Records from a collection:

_ _ _ _

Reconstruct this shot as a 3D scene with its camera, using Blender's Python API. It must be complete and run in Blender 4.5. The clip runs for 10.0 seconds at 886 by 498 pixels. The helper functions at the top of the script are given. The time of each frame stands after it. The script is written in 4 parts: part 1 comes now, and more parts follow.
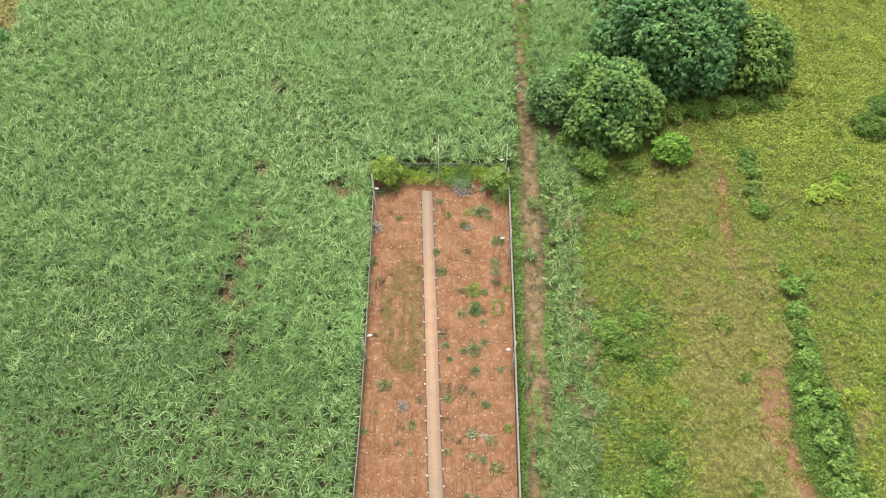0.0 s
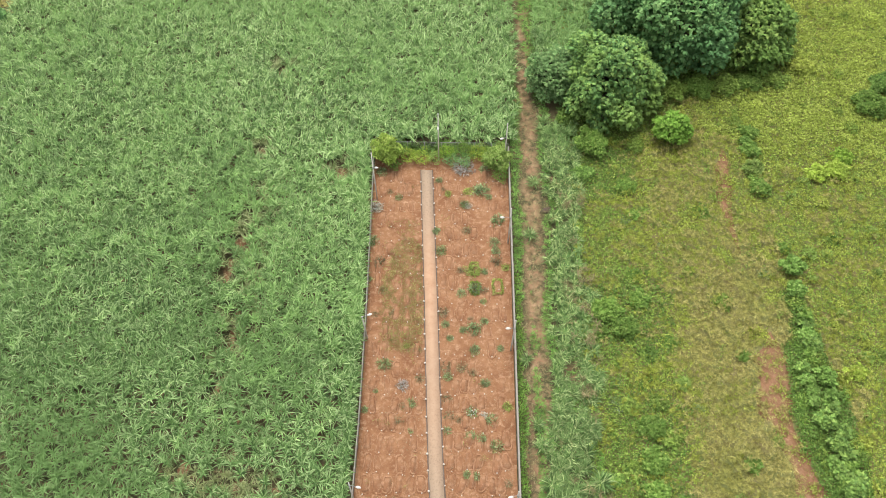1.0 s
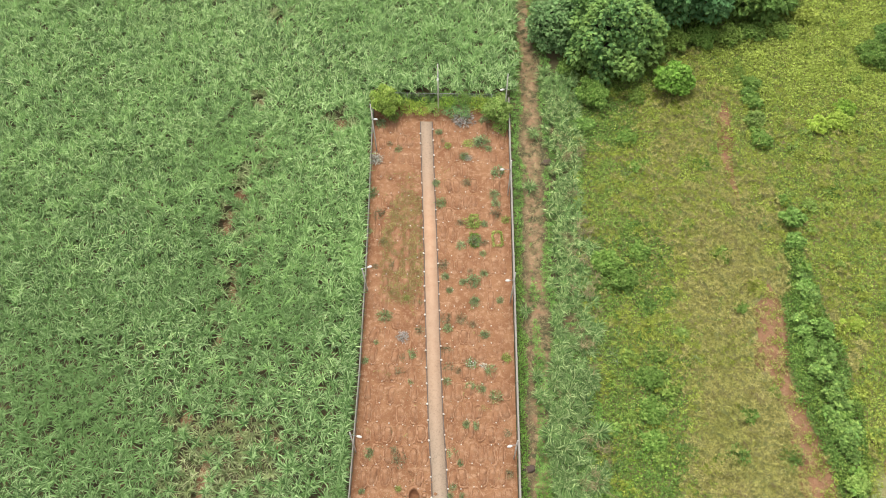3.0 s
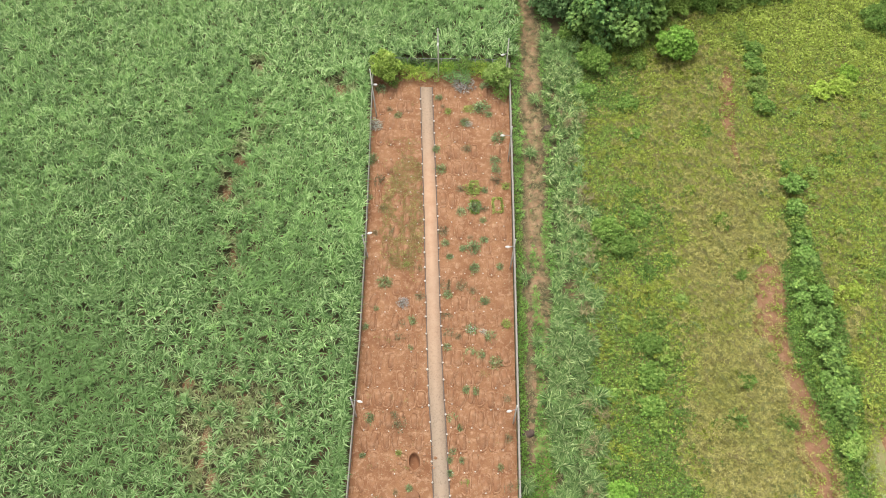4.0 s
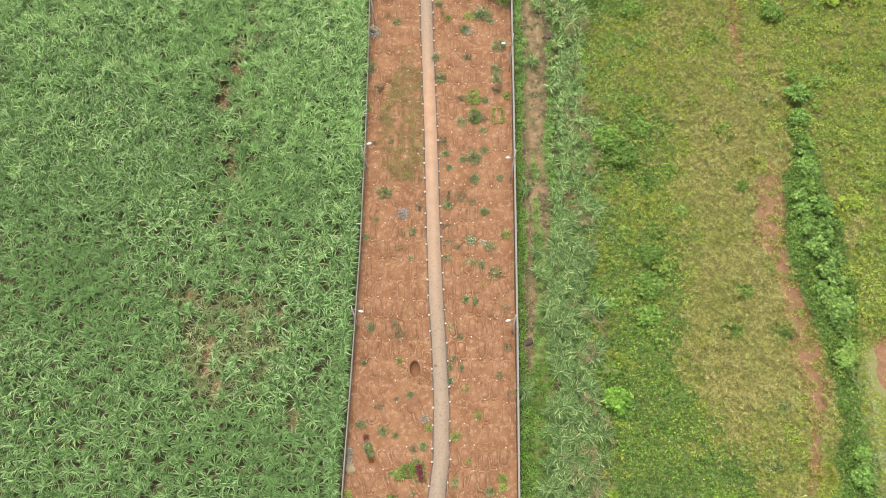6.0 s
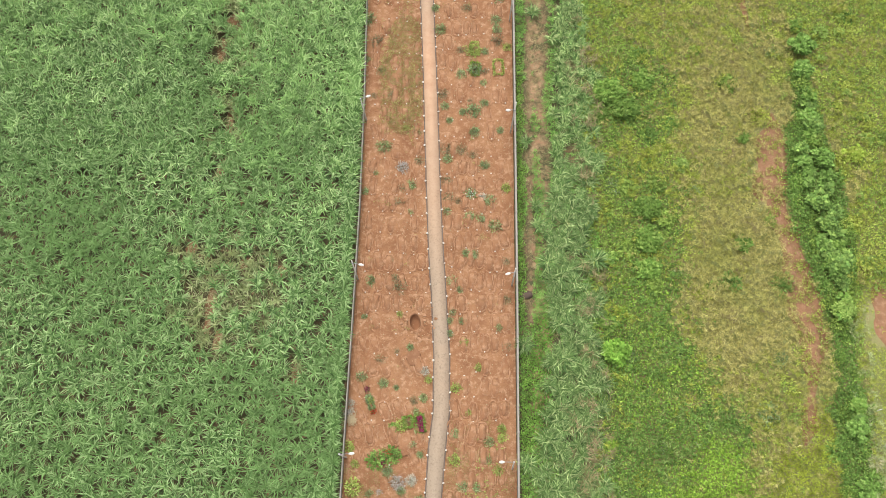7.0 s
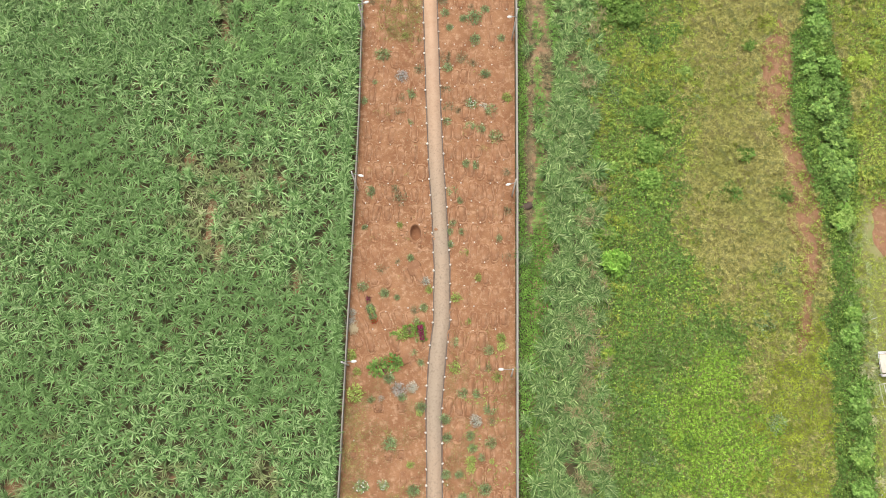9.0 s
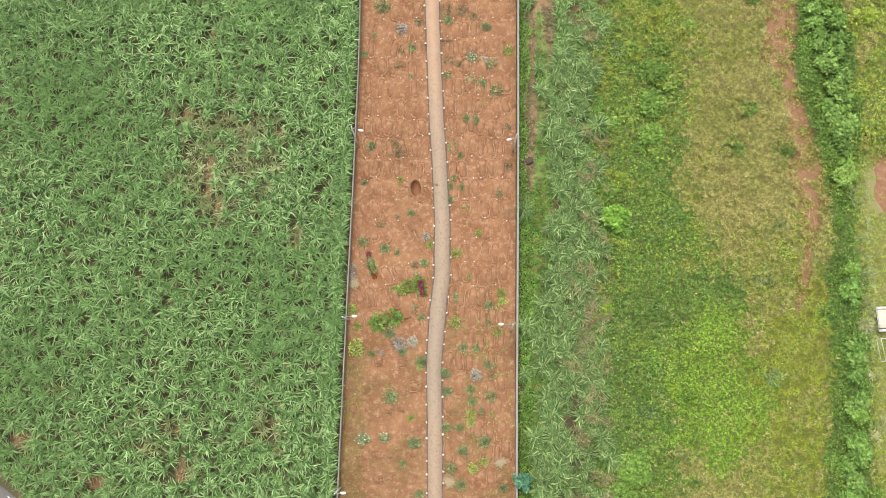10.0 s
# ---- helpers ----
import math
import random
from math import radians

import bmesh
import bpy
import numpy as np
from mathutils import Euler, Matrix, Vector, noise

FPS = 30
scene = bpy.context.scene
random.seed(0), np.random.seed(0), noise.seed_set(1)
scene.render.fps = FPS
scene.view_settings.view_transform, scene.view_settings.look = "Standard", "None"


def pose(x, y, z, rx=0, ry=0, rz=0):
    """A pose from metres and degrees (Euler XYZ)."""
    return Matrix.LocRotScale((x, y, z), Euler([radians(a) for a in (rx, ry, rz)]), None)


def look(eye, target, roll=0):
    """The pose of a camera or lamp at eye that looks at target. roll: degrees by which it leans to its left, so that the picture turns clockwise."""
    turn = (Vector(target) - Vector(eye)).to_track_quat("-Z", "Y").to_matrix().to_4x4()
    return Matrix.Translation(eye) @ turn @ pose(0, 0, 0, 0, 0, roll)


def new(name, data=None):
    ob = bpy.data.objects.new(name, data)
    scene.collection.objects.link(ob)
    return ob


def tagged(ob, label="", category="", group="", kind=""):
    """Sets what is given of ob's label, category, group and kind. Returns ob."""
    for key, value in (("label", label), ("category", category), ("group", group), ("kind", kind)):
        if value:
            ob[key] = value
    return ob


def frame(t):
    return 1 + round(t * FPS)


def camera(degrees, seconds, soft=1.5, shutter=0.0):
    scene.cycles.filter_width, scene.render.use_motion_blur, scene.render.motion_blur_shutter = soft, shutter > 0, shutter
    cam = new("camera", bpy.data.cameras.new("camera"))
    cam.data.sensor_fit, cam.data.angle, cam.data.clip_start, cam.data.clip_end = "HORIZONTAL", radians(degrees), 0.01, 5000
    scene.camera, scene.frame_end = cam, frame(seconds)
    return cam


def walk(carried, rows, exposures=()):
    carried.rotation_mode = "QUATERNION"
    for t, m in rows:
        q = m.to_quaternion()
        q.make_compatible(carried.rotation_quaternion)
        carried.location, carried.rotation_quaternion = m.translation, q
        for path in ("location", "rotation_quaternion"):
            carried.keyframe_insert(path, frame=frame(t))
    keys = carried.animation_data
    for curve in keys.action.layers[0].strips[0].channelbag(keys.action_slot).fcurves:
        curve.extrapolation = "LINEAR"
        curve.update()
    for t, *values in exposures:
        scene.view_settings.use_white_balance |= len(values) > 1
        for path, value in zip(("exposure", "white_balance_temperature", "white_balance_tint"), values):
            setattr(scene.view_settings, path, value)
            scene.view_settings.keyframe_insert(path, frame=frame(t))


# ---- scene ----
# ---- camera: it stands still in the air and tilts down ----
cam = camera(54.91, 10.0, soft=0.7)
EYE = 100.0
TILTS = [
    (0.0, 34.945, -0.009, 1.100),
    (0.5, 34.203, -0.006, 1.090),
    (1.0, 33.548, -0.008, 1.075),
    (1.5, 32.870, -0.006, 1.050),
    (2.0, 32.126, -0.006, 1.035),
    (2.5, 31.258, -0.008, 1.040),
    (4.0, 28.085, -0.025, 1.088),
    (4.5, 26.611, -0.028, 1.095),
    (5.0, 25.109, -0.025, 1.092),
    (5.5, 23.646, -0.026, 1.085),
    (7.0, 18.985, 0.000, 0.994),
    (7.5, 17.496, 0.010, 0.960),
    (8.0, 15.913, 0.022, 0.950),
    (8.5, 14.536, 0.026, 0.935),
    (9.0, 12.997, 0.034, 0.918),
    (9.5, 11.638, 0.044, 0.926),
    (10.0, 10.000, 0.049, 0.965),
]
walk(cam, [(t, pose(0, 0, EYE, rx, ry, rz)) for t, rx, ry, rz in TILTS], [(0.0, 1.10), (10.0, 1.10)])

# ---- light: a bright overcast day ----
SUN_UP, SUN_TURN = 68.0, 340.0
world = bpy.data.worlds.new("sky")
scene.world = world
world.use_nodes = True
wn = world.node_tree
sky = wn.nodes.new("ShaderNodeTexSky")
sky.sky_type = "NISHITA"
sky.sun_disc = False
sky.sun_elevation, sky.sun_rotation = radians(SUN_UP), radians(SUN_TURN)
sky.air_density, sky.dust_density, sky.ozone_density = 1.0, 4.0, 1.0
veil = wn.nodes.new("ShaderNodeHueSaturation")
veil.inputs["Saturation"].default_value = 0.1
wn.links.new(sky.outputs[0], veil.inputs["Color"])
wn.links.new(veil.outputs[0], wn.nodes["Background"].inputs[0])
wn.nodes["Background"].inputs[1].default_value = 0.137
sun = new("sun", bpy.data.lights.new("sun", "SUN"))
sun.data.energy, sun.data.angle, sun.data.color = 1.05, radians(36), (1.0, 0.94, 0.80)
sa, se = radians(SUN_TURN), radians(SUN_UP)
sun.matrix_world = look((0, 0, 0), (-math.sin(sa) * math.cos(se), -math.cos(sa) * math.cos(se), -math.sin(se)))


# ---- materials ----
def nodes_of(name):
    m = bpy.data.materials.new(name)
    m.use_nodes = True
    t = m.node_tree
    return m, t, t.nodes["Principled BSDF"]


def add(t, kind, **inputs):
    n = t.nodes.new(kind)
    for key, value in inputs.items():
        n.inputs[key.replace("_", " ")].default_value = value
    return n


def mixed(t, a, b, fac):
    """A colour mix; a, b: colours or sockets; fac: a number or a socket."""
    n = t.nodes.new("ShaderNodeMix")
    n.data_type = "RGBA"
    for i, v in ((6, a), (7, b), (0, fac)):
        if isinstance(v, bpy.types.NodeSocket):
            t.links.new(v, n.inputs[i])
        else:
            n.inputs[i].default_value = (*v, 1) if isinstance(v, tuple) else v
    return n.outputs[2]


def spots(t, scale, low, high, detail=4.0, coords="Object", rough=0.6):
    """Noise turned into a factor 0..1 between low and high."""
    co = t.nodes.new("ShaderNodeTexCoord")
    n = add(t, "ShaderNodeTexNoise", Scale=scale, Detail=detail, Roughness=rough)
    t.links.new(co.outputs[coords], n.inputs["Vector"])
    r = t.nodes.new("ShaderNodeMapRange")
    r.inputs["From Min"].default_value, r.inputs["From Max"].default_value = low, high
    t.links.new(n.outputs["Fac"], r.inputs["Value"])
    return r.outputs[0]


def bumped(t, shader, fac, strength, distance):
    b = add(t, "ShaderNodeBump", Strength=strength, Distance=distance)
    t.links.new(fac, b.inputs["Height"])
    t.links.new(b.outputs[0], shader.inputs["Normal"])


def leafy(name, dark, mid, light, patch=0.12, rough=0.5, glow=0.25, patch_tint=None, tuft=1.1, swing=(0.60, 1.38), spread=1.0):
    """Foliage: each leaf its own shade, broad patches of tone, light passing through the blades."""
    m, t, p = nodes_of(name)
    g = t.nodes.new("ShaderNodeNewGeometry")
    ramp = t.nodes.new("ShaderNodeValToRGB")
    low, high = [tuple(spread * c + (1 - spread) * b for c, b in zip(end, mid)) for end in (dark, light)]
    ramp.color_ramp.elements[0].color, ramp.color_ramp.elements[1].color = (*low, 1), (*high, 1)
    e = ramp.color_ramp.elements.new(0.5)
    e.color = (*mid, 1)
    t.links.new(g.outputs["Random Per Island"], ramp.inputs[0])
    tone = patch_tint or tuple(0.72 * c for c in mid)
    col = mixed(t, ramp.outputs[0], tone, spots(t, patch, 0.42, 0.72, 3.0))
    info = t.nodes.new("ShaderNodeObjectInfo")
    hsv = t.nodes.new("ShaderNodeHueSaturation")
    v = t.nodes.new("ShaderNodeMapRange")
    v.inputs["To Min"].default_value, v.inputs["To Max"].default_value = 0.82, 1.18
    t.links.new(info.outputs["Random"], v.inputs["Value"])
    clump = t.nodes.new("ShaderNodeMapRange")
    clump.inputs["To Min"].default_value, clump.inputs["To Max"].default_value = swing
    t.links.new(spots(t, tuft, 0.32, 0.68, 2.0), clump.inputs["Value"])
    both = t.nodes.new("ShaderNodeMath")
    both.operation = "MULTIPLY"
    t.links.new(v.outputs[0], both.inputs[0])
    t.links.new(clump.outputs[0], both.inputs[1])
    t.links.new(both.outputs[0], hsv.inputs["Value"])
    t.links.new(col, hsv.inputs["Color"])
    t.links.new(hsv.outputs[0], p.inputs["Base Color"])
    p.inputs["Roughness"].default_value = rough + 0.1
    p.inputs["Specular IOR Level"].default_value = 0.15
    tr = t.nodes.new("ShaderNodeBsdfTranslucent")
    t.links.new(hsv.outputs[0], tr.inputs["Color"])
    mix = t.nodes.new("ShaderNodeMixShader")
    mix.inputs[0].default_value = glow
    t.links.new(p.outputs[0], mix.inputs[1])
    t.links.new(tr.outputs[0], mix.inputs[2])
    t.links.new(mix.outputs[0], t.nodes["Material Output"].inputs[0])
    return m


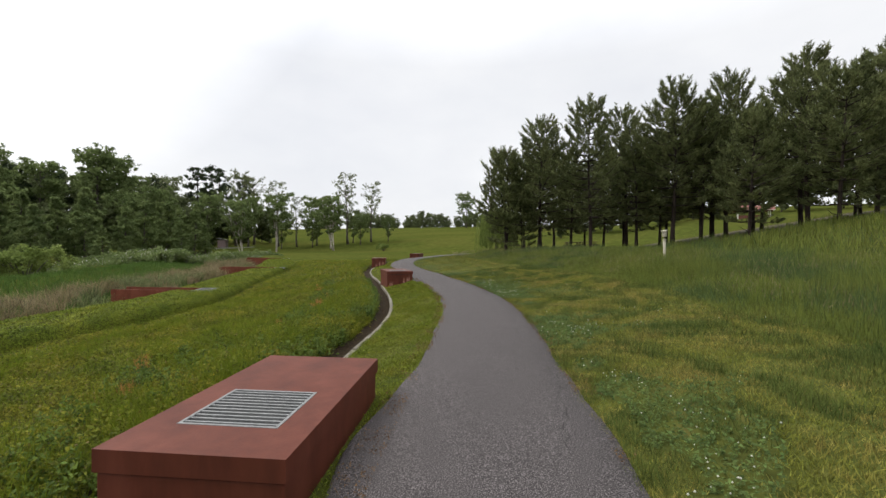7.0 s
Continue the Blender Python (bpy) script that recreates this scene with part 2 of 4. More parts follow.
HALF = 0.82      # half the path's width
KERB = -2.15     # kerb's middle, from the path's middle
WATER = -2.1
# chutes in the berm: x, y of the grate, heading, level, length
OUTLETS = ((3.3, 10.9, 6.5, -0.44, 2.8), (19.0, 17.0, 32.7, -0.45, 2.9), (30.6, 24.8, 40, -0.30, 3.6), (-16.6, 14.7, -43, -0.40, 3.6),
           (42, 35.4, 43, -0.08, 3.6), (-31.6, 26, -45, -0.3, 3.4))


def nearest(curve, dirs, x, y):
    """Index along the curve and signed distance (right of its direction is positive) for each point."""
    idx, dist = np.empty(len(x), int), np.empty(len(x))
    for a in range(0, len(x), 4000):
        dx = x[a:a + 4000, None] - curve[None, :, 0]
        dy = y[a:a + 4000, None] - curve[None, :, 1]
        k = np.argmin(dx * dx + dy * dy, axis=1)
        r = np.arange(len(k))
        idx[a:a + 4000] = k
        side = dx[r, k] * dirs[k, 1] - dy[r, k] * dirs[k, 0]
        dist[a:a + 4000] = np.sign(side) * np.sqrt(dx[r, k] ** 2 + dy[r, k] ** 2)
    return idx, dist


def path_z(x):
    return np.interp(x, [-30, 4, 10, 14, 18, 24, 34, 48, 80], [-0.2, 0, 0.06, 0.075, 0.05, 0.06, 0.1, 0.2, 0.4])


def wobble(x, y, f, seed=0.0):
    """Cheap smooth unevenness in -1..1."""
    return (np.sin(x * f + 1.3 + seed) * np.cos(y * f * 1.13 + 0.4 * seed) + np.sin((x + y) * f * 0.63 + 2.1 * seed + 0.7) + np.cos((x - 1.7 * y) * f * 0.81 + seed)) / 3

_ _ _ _

▶ [Job] Reproduce the lines exactly, from the line that contains "of a camera" through the line that contains "what is given", and nothing more.

▶ [Task response]
    """The pose of a camera or lamp at eye that looks at target. roll: degrees by which it leans to its left, so that the picture turns clockwise."""
    turn = (Vector(target) - Vector(eye)).to_track_quat("-Z", "Y").to_matrix().to_4x4()
    return Matrix.Translation(eye) @ turn @ pose(0, 0, 0, 0, 0, roll)


def new(name, data=None):
    ob = bpy.data.objects.new(name, data)
    scene.collection.objects.link(ob)
    return ob


def tagged(ob, label="", category="", group="", kind=""):
    """Sets what is given of ob's label, category, group and kind. Returns ob."""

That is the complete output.